Teams cooperated effectively:
- Processes were clearly defined and documented
- Interfaces between teams were formalized
- The tool enforced compliance and consistency
Yet collaboration was missing:
- No shared understanding of end-to-end value
- No ownership of the full service lifecycle
- Optimization remained local to each function
As a result, the organization achieved process excellence without value stream integration.
Consequences: benefits not realized
- End-to-end service optimization did not materialize. Processes were efficient individually but not as a whole.
- Customer experience improvements remained limited. Gains were not visible across the full customer journey.
- Automation potential was underexploited. Teams integration prevented meaningful workflow orchestration.
- Data-driven decision-making was fragmented. Metrics existed at the process level, but not at the value stream level.
Synthesis:
The organization expected value acceleration through digitalization, but achieved only process formalization, due to the absence of collaboration.
Risk 2: Inefficient handoffs
Case: Service Owner role in a major bank (France)
A banking institution introduced the service owner role to ensure end-to-end accountability across services.
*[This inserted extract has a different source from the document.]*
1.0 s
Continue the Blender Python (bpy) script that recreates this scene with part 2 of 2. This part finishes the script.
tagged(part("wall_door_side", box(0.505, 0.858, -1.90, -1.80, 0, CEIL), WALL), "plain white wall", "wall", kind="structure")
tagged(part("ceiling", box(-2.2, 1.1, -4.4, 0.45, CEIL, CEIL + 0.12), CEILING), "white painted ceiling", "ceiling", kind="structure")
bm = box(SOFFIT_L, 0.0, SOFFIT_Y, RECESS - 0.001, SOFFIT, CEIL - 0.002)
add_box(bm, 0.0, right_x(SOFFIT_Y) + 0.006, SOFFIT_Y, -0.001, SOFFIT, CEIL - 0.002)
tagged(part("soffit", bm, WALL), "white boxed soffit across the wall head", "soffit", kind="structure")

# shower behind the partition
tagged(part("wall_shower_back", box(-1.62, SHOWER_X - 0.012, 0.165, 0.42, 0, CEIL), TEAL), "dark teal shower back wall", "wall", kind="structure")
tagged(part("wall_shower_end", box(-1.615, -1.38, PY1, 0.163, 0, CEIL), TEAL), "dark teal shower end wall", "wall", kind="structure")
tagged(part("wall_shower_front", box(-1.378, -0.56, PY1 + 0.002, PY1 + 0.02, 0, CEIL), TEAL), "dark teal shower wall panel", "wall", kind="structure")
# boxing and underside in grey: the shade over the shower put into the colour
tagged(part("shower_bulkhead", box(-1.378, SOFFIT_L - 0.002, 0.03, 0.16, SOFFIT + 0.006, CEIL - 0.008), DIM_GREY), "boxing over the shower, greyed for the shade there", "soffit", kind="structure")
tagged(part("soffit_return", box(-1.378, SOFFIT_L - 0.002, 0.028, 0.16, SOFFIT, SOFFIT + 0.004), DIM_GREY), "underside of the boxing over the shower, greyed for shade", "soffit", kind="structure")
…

The role was designed to be inherently cross-functional.
Despite a clear design:
- Teams continued operating within silos
- Authority of the service owner remained limited
- Decision-making stayed within functional boundaries
Cooperation was present:
- Processes were followed
- Handoffs were executed formally
But collaboration was lacking:
- No shared ownership of service outcomes
- Limited alignment of priorities across departments
- Conflicts were escalated rather than resolved collectively
Consequences: benefits not realized
- True end-to-end accountability did not emerge. The service owner acted as a coordinator rather than an owner.
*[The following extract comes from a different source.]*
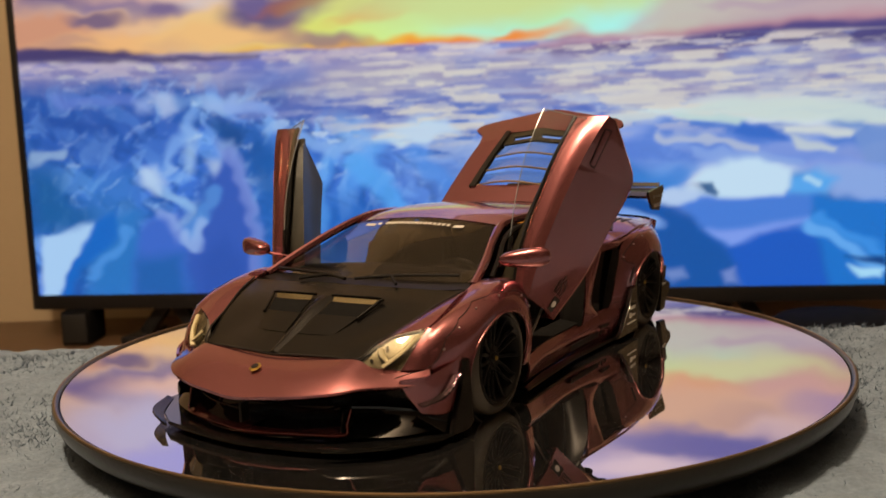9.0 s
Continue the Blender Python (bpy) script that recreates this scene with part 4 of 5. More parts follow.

- Reduction in lead times was not achieved. Handoffs remained bottlenecks.
- Service quality improvements were inconsistent. Quality depended on silo performance
- Cross-functional prioritization failed. Local priorities overrode service-level optimization.
Synthesis:
The organization aimed for integrated service management, but achieved only role formalization, due to insufficient collaboration.
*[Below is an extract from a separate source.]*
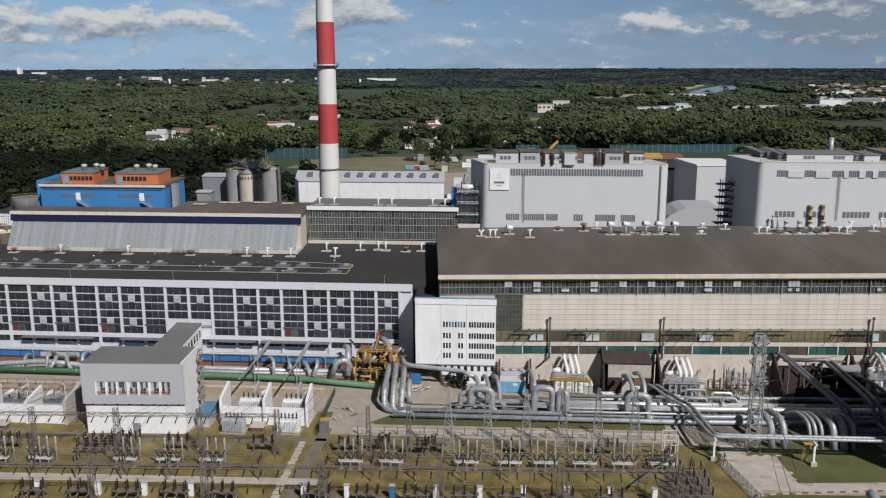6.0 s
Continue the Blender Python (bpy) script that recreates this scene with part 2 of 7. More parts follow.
M = {
    "bitumen": mat("roof_bitumen", (0.090, 0.077, 0.067), 0.9, var=0.26, scale=0.05, fine=0.9, dirt_shade=(0.128, 0.113, 0.096), dirt_shade_amt=0.8, dirt_shade_scale=0.05, stretch=(1.0, 0.25, 1.0)),
    "bitumen_dark": mat("roof_bitumen_dark", (0.030, 0.027, 0.029), 0.85, var=0.2, scale=0.05, fine=0.6, dirt_shade=(0.055, 0.05, 0.05), dirt_shade_amt=0.5, dirt_shade_scale=0.06),
    "bitumen_seam": mat("roof_felt_seam", (0.083, 0.072, 0.064), 0.9, var=0.2, scale=0.3, fine=1.0),
    "bitumen_grey": mat("roof_bitumen_grey", (0.15, 0.15, 0.15), 0.9, var=0.12, scale=0.08, fine=0.8),
    "cream": mat("cream_panel", (0.60, 0.55, 0.485), 0.75, var=0.06, scale=0.25, fine=1.5, dirt_shade=(0.40, 0.355, 0.29), dirt_shade_amt=0.5, dirt_shade_scale=0.35, rand=0.05, stretch=(1.0, 1.0, 0.25)),
    "render": mat("stained_render", (0.56, 0.51, 0.44), 0.85, var=0.12, scale=0.2, fine=1.2, dirt_shade=(0.36, 0.30, 0.24), dirt_shade_amt=0.65, dirt_shade_scale=0.2, stretch=(1.0, 1.0, 0.4)),
    "white": mat("white_paint", (0.73, 0.73, 0.74), 0.7, var=0.05, scale=0.3, fine=1.5, dirt_shade=(0.58, 0.575, 0.57), dirt_shade_amt=0.5, dirt_shade_scale=0.25, stretch=(1.0, 1.0, 0.3)),
    "white_col": mat("white_column_paint", (0.57, 0.59, 0.625), 0.75, var=0.06, scale=0.3, fine=1.5, dirt_shade=(0.49, 0.49, 0.51), dirt_shade_amt=0.5, dirt_shade_scale=0.3, stretch=(1.0, 1.0, 0.3)),
    "grey_clad": mat("pale_grey_cladding", (0.52, 0.535, 0.55), 0.55, var=0.03, scale=0.1, fine=0.6, bump=0.05, dirt_shade=(0.48, 0.49, 0.51), dirt_shade_amt=0.35, dirt_shade_scale=0.08, stretch=(1, 1, 0.3)),
    "grey_mid": mat("mid_grey_cladding", (0.40, 0.41, 0.44), 0.6, var=0.04, scale=0.2, fine=1.0, bump=0.05),
    "grey_dark": mat("dark_grey_cladding", (0.13, 0.135, 0.15), 0.6, var=0.1, scale=0.2, fine=1.0),
    "tank": (mat("ribbed_grey_sheet", (0.262, 0.288, 0.328), 0.55, metal=0.0, var=0.05, scale=0.08, fine=0.5, dirt_shade=(0.24, 0.25, 0.27), dirt_shade_amt=0.5, dirt_shade_scale=0.15, stretch=(1, 1, 0.15))),
    "tank_blue": mat("blue_band_sheet", (0.010, 0.125, 0.43), 0.5, var=0.06, scale=0.1, fine=0.6, bump=0.05),
    "blue_clad": ribbed(mat("blue_cladding", (0.042, 0.195, 0.45), 0.5, var=0.08, scale=0.12, fine=0.8, dirt_shade=(0.06, 0.16, 0.34), dirt_shade_amt=0.5, dirt_shade_scale=0.2), "X", 0.6, 0.3),
    "blue": mat("blue_paint", (0.042, 0.145, 0.33), 0.5, var=0.1, scale=0.4, fine=2.0),
    "light_blue": mat("light_blue_sheet", (0.11, 0.36, 0.58), 0.5, var=0.1, scale=0.4, fine=2.0),
    "orange": mat("orange_cladding", (0.56, 0.165, 0.075), 0.55, var=0.07, scale=0.3, fine=1.5),
    "red": mat("red_band_paint", (0.43, 0.050, 0.058), 0.6, var=0.07, scale=0.12, fine=0.8, dirt_shade=(0.30, 0.055, 0.055), dirt_shade_amt=0.5, dirt_shade_scale=0.15, stretch=(1, 1, 0.3)),
    "chim_white": mat("white_band_paint", (0.63, 0.62, 0.60), 0.65, var=0.05, scale=0.12, fine=0.8, dirt_shade=(0.52, 0.50, 0.47), dirt_shade_amt=0.5, dirt_shade_scale=0.15, stretch=(1, 1, 0.2)),
    "navy": mat("navy_fascia", (0.010, 0.014, 0.055), 0.5, var=0.1, scale=0.3, fine=1.0),
    "galv_wall": mat("weathered_galvanised_sheet", (0.275, 0.30, 0.32), 0.55, metal=0.15, var=0.25, scale=0.5, fine=1.0, dirt_shade=(0.25, 0.22, 0.19), dirt_shade_amt=0.65, dirt_shade_scale=0.35, stretch=(1.4, 0.03, 0.03)),
    "pipe": mat("aluminium_pipe_jacket", (0.335, 0.36, 0.385), 0.5, metal=0.3, var=0.22, scale=0.5, fine=2.0, bump=0.12, dirt_shade=(0.25, 0.25, 0.25), dirt_shade_amt=0.45, dirt_shade_scale=0.4),
    "strap": mat("dull_jacket_seam", (0.22, 0.225, 0.23), 0.6, metal=0.3, var=0.2, scale=0.8, fine=3.0),
    "pipe_bright": mat("new_aluminium_jacket", (0.72, 0.74, 0.76), 0.38, metal=0.6, var=0.1, scale=0.5, fine=2.0, bump=0.1),
    # dull steel, darkened for the pipes that lie in the tank's shade
    "pipe_dull_shaded": mat("dull_shaded_steel", (0.16, 0.18, 0.21), 0.5, metal=0.4, var=0.15, scale=0.5, fine=2.0),
    "pipe_green": mat("green_pipe_paint", (0.082, 0.185, 0.10), 0.6, var=0.18, scale=0.3, fine=1.5, dirt_shade=(0.10, 0.15, 0.09), dirt_shade_amt=0.5, dirt_shade_scale=0.3),
    "pipe_white": mat("white_duct_sheet", (0.66, 0.67, 0.68), 0.45, var=0.08, scale=0.4, fine=2.0),
    "steel": mat("galvanised_steel", (0.42, 0.42, 0.43), 0.55, metal=0.5, var=0.15, scale=0.6, fine=3.0),
    "steel_rust": mat("weathered_steel", (0.145, 0.13, 0.125), 0.75, metal=0.1, var=0.25, scale=0.5, fine=3.0, dirt_shade=(0.22, 0.13, 0.08), dirt_shade_amt=0.5, dirt_shade_scale=0.6),
    "yellow": mat("yellow_steel_paint", (0.44, 0.29, 0.07), 0.6, var=0.18, scale=0.5, fine=2.0, dirt_shade=(0.28, 0.16, 0.06), dirt_shade_amt=0.7, dirt_shade_scale=0.6),
    "stack_rust": mat("tan_stained_stack", (0.30, 0.23, 0.15), 0.75, var=0.25, scale=0.5, fine=2.0, dirt_shade=(0.16, 0.11, 0.07), dirt_shade_amt=0.6, dirt_shade_scale=0.6),
    "rust": mat("rusted_steel", (0.20, 0.10, 0.055), 0.85, var=0.25, scale=0.6, fine=3.0),
    "dark": mat("soot_brick_and_shade", (0.042, 0.030, 0.026), 0.9, var=0.3, scale=0.4, fine=2.0),
    "steel_soot": mat("sooty_steel_pipe", (0.075, 0.068, 0.064), 0.7, var=0.25, scale=0.6, fine=3.0),
    "stack_steel": mat("dull_stack_sheet", (0.46, 0.45, 0.42), 0.55, metal=0.1, var=0.2, scale=0.5, fine=2.0, dirt_shade=(0.30, 0.26, 0.21), dirt_shade_amt=0.5, dirt_shade_scale=0.5),
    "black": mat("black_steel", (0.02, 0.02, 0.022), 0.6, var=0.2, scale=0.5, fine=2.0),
    "ceramic": mat("pale_insulator_ceramic", (0.40, 0.41, 0.40), 0.35, var=0.1, scale=1.0, fine=4.0),
    "ceramic_brown": mat("brown_insulator_ceramic", (0.030, 0.018, 0.016), 0.25, var=0.1, scale=1.0, fine=4.0),
    "concrete": mat("yard_concrete", (0.335, 0.295, 0.25), 0.9, var=0.12, scale=0.12, fine=0.8, dirt_shade=(0.25, 0.21, 0.165), dirt_shade_amt=0.8, dirt_shade_scale=0.14),
    "concrete_pale": mat("pale_concrete", (0.425, 0.39, 0.345), 0.9, var=0.14, scale=0.2, fine=1.0, island=0.04, dirt_shade=(0.31, 0.285, 0.26), dirt_shade_amt=0.6, dirt_shade_scale=0.15),
    "sand": mat("sandy_earth", (0.32, 0.255, 0.18), 0.95, var=0.15, scale=0.15, fine=1.0, dirt_shade=(0.26, 0.20, 0.13), dirt_shade_amt=0.6, dirt_shade_scale=0.1),
    "yard_dirt_shade": mat("dirty_shaded_gravel", (0.125, 0.108, 0.088), 0.95, var=0.35, scale=0.25, fine=1.6, dirt_shade=(0.26, 0.225, 0.185), dirt_shade_amt=0.75, dirt_shade_scale=0.16),
    "red_rail": mat("faded_red_rail", (0.42, 0.11, 0.09), 0.6, var=0.1),
    "coal": mat("dark_gravel", (0.05, 0.045, 0.045), 0.95, var=0.25, scale=0.2, fine=2.0),
    "grass": mat("mown_grass", (0.082, 0.090, 0.028), 0.95, var=0.3, scale=0.15, fine=2.5, bump=0.5, dirt_shade=(0.115, 0.088, 0.036), dirt_shade_amt=0.75, dirt_shade_scale=0.12),
    "grass_dry": mat("dry_yard_grass", (0.176, 0.134, 0.046), 0.95, var=0.55, scale=0.16, fine=1.6, bump=0.7, dirt_shade=(0.080, 0.092, 0.024), dirt_shade_amt=0.95, dirt_shade_scale=0.13),
    # the next two foliages carry cloud shadow as broad dark colour patches
    "leaf": mat("broadleaf_foliage", (0.052, 0.069, 0.028), 0.85, var=0.5, scale=0.05, fine=0.25, bump=0.6, rand=0.2, spec=0.2, island=0.25, dirt_shade=(0.018, 0.028, 0.018), dirt_shade_amt=0.95, dirt_shade_scale=0.009),
    "leaf_far": mat("distant_foliage", (0.054, 0.071, 0.038), 0.9, var=0.6, scale=0.018, fine=0.12, bump=0.08, spec=0.1, island=0.2, dirt_shade=(0.020, 0.031, 0.024), dirt_shade_amt=0.95, dirt_shade_scale=0.006, stretch=(0.5, 1.3, 1)),
    "bark": mat("bark", (0.08, 0.06, 0.045), 0.9, var=0.25, scale=2.0, fine=6.0),
    "land": mat("wooded_lowland", (0.036, 0.054, 0.030), 0.95, var=0.4, scale=0.008, fine=0.08, bump=0.0, dirt_shade=(0.085, 0.092, 0.036), dirt_shade_amt=0.35, dirt_shade_scale=0.0035, stretch=(0.6, 1.6, 1)),
    # far woods: haze and cloud shade put into a dark blue base colour
    "woods_haze": mat("far_woods_haze", (0.012, 0.025, 0.044), 0.95, var=0.25, scale=0.003, fine=0.05, bump=0.0),
    "brick": mat("red_brick_roof", (0.17, 0.085, 0.06), 0.85, var=0.2, scale=0.6, fine=2.0, rand=0.2),
    "track": mat("brown_gravel_track", (0.17, 0.145, 0.115), 0.95, var=0.22, scale=0.25, fine=1.5, dirt_shade=(0.10, 0.095, 0.05), dirt_shade_amt=0.7, dirt_shade_scale=0.2),
    "glass_blue": mat("blue_grey_sheet", (0.09, 0.19, 0.27), 0.35, var=0.12, scale=0.4, fine=2.0),
    "fence_green": mat("dark_green_wire", (0.015, 0.040, 0.026), 0.6, var=0.1, scale=0.5, fine=2.0),
    "silo_grey": mat("weathered_silo_sheet", (0.27, 0.275, 0.28), 0.6, var=0.12, scale=0.3, fine=1.5, dirt_shade=(0.20, 0.19, 0.175), dirt_shade_amt=0.6, dirt_shade_scale=0.2, stretch=(1, 1, 0.25)),
    "shed_grey": mat("slate_grey_sheet", (0.20, 0.215, 0.24), 0.6, var=0.08, scale=0.2, fine=1.0),
    "mint": mat("pale_mint_roof", (0.46, 0.56, 0.52), 0.7, var=0.08, scale=0.1, fine=0.6),
    "rubber": mat("tyre_rubber", (0.02, 0.02, 0.02), 0.8),
}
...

Risk 3: Strategic misalignment
Case: ERP implementation across two manufacturing plants
A manufacturing group implemented an ERP system with the strategic objective of enabling production flexibility between two plants.
At the group level:
- The goal required standardization and alignment
At the plant level:
- Each site prioritized its own needs
- Local optimization dominated decision-making
Cooperation existed:
- Both plants contributed to the implementation
- Requirements were gathered and implemented
However, collaboration was absent:
- No shared ownership of the strategic objective
- Limited willingness to compromise
- Governance did not enforce alignment
Consequences: benefits not realized
- Production flexibility was not achieved. Goods could not be manufactured interchangeably between plants.
- Economies of scale were reduced. Diverging configurations increased complexity.
- Operational resilience remained limited. Production could not be shifted in response to disruptions.
- Long-term IT costs increased. Variants within the ERP system introduced inefficiencies.
Synthesis:
The organization targeted strategic agility, but delivered locally optimized constraints due to a lack of collaboration.
Synthesis of risks and impact on value realization
Across the three cases, a consistent pattern emerges:
| Risk type | Root cause | Operational outcome | Benefits not realized |
| Non-emerging value streams | No shared end-to-end ownership | Fragmented processes | No service optimization |
| Inefficient handoffs | Functional silos | Delays and rework | No efficiency gains |
| Strategic misalignment | Local vs global priorities | Diverging solutions | No strategic benefits |
Cooperation enables output delivery. Collaboration enables benefit realization.
From Cooperation to Collaboration
To ensure the realization of expected benefits, organizations must shift toward collaboration:
- Establish shared outcomes: align all stakeholders around customer value and business outcomes.
- Enable cross-functional ownership: empower roles with real authority across silos.
- Design for value streams: manage and optimize end-to-end flows rather than isolated processes.
- Align governance with strategy: ensure local decisions support global objectives.
Conclusion
The three cases demonstrate that the primary risk in ITSM is not failure to execute, but failure to realize value.
When organizations rely on cooperation instead of collaboration:
- Processes exist, but value streams do not
- Roles exist, but ownership does not
- Systems exist, but strategy is not fulfilled
Ultimately:
No collaboration → No shared ownership → No end-to-end optimization → No realization of expected benefits.
Organizations that want to succeed in ITSM must move beyond coordinated silos and adopt collaborative, value-driven operating models.